Derrotado nas urnas, Bolsonaro viu nos Estados Unidos de Joe Biden um formidável adversário às suas pretensões golpistas na transição de governo. Mais de um general da cúpula militar da época cita o peso do apoio americano ao processo eleitoral e à alternância de poder no Brasil.
Com a agenda ambiental, de transição energética, de segurança alimentar e de combate à miséria à mão, Lula poderia ter encaixado um discurso de fácil assimilação e tornar-se, de fato, global.
Preferiu outro caminho e buscou um lugar à mesa da Guerra da Ucrânia. Igualou agressor a agredido, sendo jogado para o canto do tabuleiro. Recentemente, foi recolocado no jogo a tiracolo da China, que lidera o esforço por negociações e trouxe o Brasil como sócio minoritário em uma declaração conjunta.
Pequim quer ser vista não só como aliada da Rússia, como o é, mas hoje é o único país que pode chegar a algum lugar quando Valdimir Putin decidir que é hora de parar.
Assim, mesmo que de carona, ainda há espaço para Lula recuperar algo de sua imagem no episódio. Mas dificilmente será descolada da percepção acerca de que lado está na Guerra Fria 2.0, polarizada por Washington e Pequim.
Desde a consolidação da ideia de uma política externa pragmática e não alinhada, sob o Itamaraty de Azeredo da Silveira (1917-1990), com a exceção dos anos Bolsonaro o Brasil sempre busca a coroa da independência num mundo em constante divisões.
Para desgosto da claque lulista, ela hoje se assenta sobre a cabeça da Índia, que tem uma combinação de fatores inalcançável para o Brasil: pujança econômica, bônus demográfico, visão geopolítica e poderio militar para defendê-la.
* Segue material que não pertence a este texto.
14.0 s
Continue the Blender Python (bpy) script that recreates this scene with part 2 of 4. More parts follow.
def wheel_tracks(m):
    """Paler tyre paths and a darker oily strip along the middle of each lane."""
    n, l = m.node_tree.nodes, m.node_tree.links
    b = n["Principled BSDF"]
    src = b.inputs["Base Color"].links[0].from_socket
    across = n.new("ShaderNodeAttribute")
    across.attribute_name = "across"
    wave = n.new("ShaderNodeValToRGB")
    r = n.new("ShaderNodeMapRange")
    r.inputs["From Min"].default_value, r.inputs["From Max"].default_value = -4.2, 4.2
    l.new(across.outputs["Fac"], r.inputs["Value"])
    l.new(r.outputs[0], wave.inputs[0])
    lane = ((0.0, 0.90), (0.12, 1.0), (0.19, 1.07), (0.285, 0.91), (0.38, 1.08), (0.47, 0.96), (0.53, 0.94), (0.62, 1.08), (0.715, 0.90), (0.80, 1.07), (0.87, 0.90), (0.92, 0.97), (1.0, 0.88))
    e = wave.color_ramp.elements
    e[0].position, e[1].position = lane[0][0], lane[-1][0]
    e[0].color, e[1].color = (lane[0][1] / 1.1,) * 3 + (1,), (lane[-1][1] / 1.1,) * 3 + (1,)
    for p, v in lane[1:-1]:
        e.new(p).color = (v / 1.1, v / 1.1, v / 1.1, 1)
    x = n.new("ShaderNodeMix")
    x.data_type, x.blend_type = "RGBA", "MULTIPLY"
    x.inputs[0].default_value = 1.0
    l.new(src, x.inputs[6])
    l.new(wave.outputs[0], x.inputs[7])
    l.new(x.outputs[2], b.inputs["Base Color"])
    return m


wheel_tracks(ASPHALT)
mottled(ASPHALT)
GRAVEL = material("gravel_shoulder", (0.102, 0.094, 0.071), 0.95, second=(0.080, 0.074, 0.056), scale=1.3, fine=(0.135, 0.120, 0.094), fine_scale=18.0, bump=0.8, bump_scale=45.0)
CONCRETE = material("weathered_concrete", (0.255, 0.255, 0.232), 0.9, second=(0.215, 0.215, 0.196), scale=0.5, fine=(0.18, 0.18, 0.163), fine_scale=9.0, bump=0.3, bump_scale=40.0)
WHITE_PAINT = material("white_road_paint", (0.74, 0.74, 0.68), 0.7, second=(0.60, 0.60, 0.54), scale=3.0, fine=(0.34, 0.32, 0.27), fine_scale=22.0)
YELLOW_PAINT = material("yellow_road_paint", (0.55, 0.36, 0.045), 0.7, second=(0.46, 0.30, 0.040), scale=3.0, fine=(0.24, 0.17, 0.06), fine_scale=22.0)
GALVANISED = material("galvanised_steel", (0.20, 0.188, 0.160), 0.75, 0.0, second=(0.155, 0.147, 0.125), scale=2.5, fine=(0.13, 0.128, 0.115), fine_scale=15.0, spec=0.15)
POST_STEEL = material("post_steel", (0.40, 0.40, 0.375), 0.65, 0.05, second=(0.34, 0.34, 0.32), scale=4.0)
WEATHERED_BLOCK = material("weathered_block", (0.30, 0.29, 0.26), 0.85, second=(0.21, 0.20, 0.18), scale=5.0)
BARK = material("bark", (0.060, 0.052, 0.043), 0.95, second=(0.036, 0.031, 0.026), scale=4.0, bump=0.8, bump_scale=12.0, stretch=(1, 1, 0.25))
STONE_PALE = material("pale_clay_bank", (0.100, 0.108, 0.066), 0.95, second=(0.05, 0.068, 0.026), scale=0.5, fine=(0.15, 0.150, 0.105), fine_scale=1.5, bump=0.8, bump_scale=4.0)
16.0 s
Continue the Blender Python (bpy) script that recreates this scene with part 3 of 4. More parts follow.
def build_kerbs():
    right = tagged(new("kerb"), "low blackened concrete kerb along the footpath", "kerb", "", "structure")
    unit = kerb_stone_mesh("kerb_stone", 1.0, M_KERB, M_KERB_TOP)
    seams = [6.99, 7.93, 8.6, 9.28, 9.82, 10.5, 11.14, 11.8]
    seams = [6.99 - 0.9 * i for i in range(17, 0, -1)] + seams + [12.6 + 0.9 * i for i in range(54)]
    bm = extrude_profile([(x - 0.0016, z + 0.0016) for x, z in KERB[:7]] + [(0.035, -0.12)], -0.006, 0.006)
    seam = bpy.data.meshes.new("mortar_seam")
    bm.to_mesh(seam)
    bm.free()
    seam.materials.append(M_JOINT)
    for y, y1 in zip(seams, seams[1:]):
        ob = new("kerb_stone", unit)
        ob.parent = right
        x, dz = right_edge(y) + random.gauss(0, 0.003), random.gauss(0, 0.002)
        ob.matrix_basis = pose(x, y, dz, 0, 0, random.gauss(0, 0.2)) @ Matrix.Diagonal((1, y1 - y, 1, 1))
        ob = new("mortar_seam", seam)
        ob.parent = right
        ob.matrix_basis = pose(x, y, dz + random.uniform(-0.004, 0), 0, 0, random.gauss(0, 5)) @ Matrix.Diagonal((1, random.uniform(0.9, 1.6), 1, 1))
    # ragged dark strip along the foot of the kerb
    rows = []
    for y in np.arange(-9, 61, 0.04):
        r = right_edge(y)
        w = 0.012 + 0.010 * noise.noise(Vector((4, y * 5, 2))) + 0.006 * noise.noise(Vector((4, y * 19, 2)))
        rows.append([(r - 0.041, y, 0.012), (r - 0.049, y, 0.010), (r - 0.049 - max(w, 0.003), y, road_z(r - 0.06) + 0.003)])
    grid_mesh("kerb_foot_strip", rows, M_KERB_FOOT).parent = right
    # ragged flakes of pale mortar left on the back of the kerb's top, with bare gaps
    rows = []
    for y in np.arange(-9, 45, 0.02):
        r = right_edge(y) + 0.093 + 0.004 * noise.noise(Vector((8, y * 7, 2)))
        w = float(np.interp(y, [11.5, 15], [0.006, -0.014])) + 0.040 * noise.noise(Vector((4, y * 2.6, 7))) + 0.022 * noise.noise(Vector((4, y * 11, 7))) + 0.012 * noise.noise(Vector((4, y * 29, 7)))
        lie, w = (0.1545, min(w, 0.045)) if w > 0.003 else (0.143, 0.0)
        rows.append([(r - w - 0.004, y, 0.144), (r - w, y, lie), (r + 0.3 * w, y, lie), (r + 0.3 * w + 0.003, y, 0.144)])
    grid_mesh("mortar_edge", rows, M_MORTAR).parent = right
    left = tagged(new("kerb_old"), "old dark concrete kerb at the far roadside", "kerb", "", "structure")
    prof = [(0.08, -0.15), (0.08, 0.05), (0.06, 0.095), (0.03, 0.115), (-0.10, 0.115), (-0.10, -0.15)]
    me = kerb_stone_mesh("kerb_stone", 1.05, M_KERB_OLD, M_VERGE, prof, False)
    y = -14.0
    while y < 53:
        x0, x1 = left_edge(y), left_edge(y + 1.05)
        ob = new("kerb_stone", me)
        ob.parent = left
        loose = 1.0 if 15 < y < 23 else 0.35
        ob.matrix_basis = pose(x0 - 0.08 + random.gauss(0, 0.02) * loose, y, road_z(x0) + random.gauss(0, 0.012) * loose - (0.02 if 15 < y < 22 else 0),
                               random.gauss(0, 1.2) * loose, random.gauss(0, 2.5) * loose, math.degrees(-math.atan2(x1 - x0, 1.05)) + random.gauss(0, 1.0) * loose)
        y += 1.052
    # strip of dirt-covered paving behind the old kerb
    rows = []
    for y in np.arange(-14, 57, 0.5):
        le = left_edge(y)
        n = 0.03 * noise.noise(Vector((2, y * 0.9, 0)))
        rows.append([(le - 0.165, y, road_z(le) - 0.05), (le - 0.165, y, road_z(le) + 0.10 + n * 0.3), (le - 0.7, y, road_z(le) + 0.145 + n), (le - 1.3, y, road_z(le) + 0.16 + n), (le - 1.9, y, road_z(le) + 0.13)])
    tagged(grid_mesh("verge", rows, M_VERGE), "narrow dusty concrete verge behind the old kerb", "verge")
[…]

Adensando o enredo, Lula regrediu a um antiamericanismo retórico mais explícito, acusando o Tio Sam pela Lava Jato e, por consequência, pelos 500 dias que passou na cadeia —horrorizando a diplomacia dos EUA no processo.
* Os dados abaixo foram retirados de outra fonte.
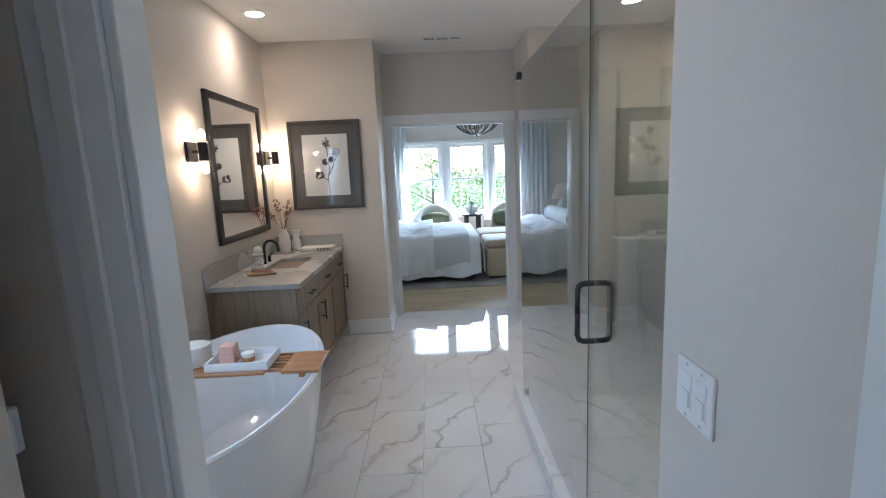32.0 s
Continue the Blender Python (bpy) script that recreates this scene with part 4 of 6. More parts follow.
def laundry_machine(at, label):
    """A front loader on a drawer pedestal. Local x across, front at y = 0, back at +y."""
    o = thing("washing_machine", label, "washing machine", group="laundry machines", at=at)
    w, z0 = 0.343, 0.345
    part("cabinet", one(-w, w, 0.012, 0.78, z0, 1.345, 0.02, 3), STEEL, o, smooth=True)
    part("top_plate", one(-w, w, 0.02, 0.78, 1.3455, 1.362, 0.006, 2), SHADOWGAP, o)
    part("fascia", one(-w + 0.003, w - 0.003, -0.012, 0.0115, 1.175, 1.342, 0.010, 3), STEEL, o, smooth=True)
    pn = part("control_panel", one(-0.18, 0.07, -0.016, -0.0125, 1.245, 1.305, 0.004, 2), DARKGLASS, o, "black control panel with small marks")
    GREY = mat("panel_marks", (0.45, 0.46, 0.48), 0.5)
    for i in range(7):
        part("mark", one(-0.15 + i * 0.026, -0.134 + i * 0.026, -0.0168, -0.0162, 1.281, 1.284), GREY, pn)
        part("mark", one(-0.15 + i * 0.026, -0.138 + i * 0.026, -0.0168, -0.0162, 1.262, 1.265), GREY, pn)
    part("dispenser_drawer", one(0.11, 0.31, -0.0155, -0.0125, 1.20, 1.325, 0.006, 2), STEEL, o)
    bm = ring(bmesh.new(), 0.318, 0.012, -0.034)
    for v in bm.verts:
        v.co.z += 0.915
    part("door_ring", bm, CHROME, o, "bright chrome door ring", smooth=True)
    bm = lathe(bmesh.new(), [(0.0, 0.062), (0.12, 0.060), (0.22, 0.052), (0.298, 0.034), (0.320, 0.016), (0.325, 0.0)], 48)
    for v in bm.verts:
        x, y, z = v.co
        v.co = (x, -z - 0.004, y + 0.915)
    part("door_glass", bm, DARKGLASS, o, "black bulging door glass", smooth=True)
    part("lower_panel", one(-w + 0.004, w - 0.004, -0.004, 0.0115, z0 + 0.004, 0.585, 0.012, 3), STEEL, o, smooth=True)
    # raised black slab: the recess exists only as painted shade
    part("handle_recess", one(-0.22, 0.02, -0.0075, -0.0045, 0.515, 0.555, 0.012, 3), SHADOWGAP, o)
    part("energy_sticker", cyl(bmesh.new(), (0.245, -0.0055, 0.455), (0.245, -0.0042, 0.455), 0.030, 24), PAPER, o, "round white sticker")
    p = part("pedestal", one(-w + 0.002, w - 0.002, 0.0, 0.76, 0.0, 0.318, 0.012, 2), STEEL, o, smooth=True)
    part("pedestal_drawer", one(-w + 0.006, w - 0.006, -0.014, -0.001, 0.02, 0.312, 0.012, 3), STEEL, p, smooth=True)
    # black filler block, coloured as the shade under the cabinet
    part("pedestal_gap", one(-w + 0.02, w - 0.02, 0.02, 0.75, 0.318, z0), SHADOWGAP, o)
    return o


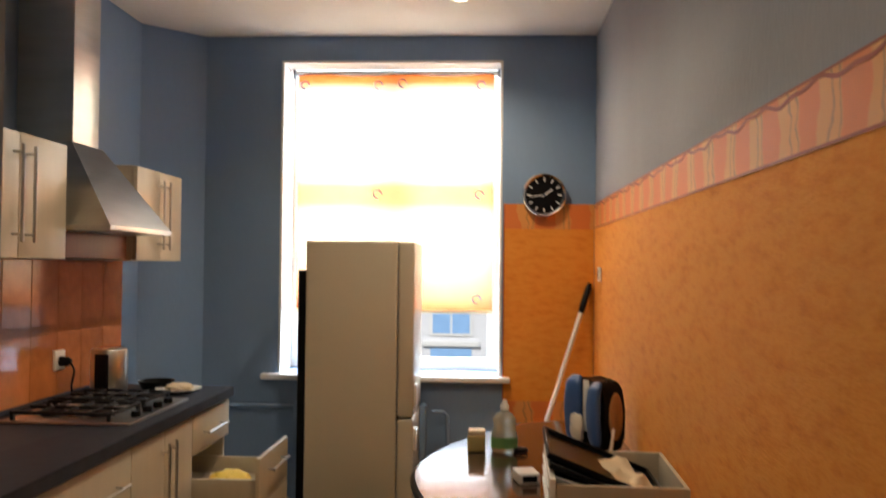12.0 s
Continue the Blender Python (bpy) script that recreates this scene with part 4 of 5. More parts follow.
can = [(0, 0), (0.029, 0), (0.031, 0.006), (0.031, 0.175), (0.024, 0.19), (0.018, 0.195), (0, 0.195)]
bottle("aerosol_can", pose(0.845, -1.80, 0), can, WHITE_PLASTIC, WHITE_PLASTIC, "blue and white aerosol can on the tiles", (0.02, 0.15, BLUE_PLASTIC))
bottle("white_bottle", pose(0.845, -2.0, 0), [(0, 0), (0.034, 0), (0.037, 0.008), (0.037, 0.135), (0.030, 0.155), (0.024, 0.16), (0, 0.16)], WHITE_PLASTIC, WHITE_PLASTIC, "white plastic bottle of cleaning powder", (0.05, 0.11, GREY_PLASTIC))
bottle("detergent_bottle", pose(0.995, -1.985, 0), [(0, 0), (0.040, 0), (0.043, 0.008), (0.043, 0.15), (0.032, 0.19), (0.014, 0.205), (0, 0.205)], SOAP_GREEN, WHITE_PLASTIC, "green bottle of dish detergent", (0.05, 0.12, GREEN_PLASTIC))
bottle("small_red_bottle", pose(0.885, -1.69, 0), [(0, 0), (0.030, 0), (0.032, 0.006), (0.032, 0.06), (0.02, 0.085), (0.012, 0.09), (0, 0.09)], ORANGE_PLASTIC, RUST_PLASTIC, "small orange bottle beside the shopping bag")


def orange_pack():
    t = thing("orange_pack", pose(0.93, -1.715, 0.0), "crumpled bright orange cleaning pack leaning on the shopping bag", "pack")
    part("film", blob(0.062, 0.070, 0.150, 0.35, 2.4, 64, 0.2, 4, 0.3), ORANGE_PLASTIC, t)
    part("neck", blob(0.028, 0.030, 0.060, 0.3, 2.6, 65, 0.0, 3, 0.2, at=(0.0, -0.02, 0.165)), GREEN_PLASTIC, t, "dark green screw top")
    return t


orange_pack()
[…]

Seus limites ficaram óbvios quando a China resolveu ressuscitar o Brics, outra relíquia da década de 2000 que busca reinventar-se. Contra a vontade brasileira, o clube foi ampliado com elementos exógenos, como a teocracia iraniana, e terá um belo teste de estresse a ser recebido na Rússia de Putin em outubro.
Sobre a guerra em Gaza, sem delongas esqueceu que o Hamas é um grupo terrorista e hoje nem embaixador tem em Tel Aviv —embora aí a malcriação do governo de Binyamin Netanyahu tenha grande parcela de culpa.
Por fim, a Venezuela. A ditadura de Nicolás Maduro é incontornável até pela geografia. Cortar laços ou namorar uma intervenção militar, como fez Bolsonaro sob os auspícios de Donald Trump, foi inócuo e perigoso.
Quando o venezuelano decidiu em uma canetada anexar 2/3 da Guiana, Brasília operou bem, reduzindo as tensões com o apoio interessado dos EUA, cujas petroleiras operam no país caribenho. De forma análoga, Biden delegou a brasileiros e colombianos a tentativa de lidar com Maduro.
Lula optou por mimar Maduro. O processo eleitoral venezuelano era uma fraude desde que o petista deixou-se engambelar, restando saber se de forma consciente ou não, pela quimera do Acordo de Barbados.
A conta veio. Se estava correto em exigir as fantasmagóricas atas eleitorais, como o Itamaraty fez de saída, o Brasil afundou-se na sucessão de frases e atitudes de Lula e Amorim. A mais recente fórmula, sugerindo um novo pleito, foi espezinhada e consolida a falta de rumo brasileiro.
O desfecho da confusão é incerto e o Brasil ainda pode tirar algum coelho da cartola com ajuda da Colômbia, mas o dano a Lula está dado. Antagonizado por antigos parceiros na América do Sul, isolado no Mercosul, o presidente não tem conseguido liderar nem onde isso seria óbvio.
Pior: enquanto a hidra Itamaraty-Amorim se enrola sob os auspícios do chefe, o Brasil é visto como linha auxiliar do mesmo lado da Guerra Fria 2.0 em que Maduro, um ditador extravagante útil a Moscou e a Pequim, se debate para ser visto como membro destacado.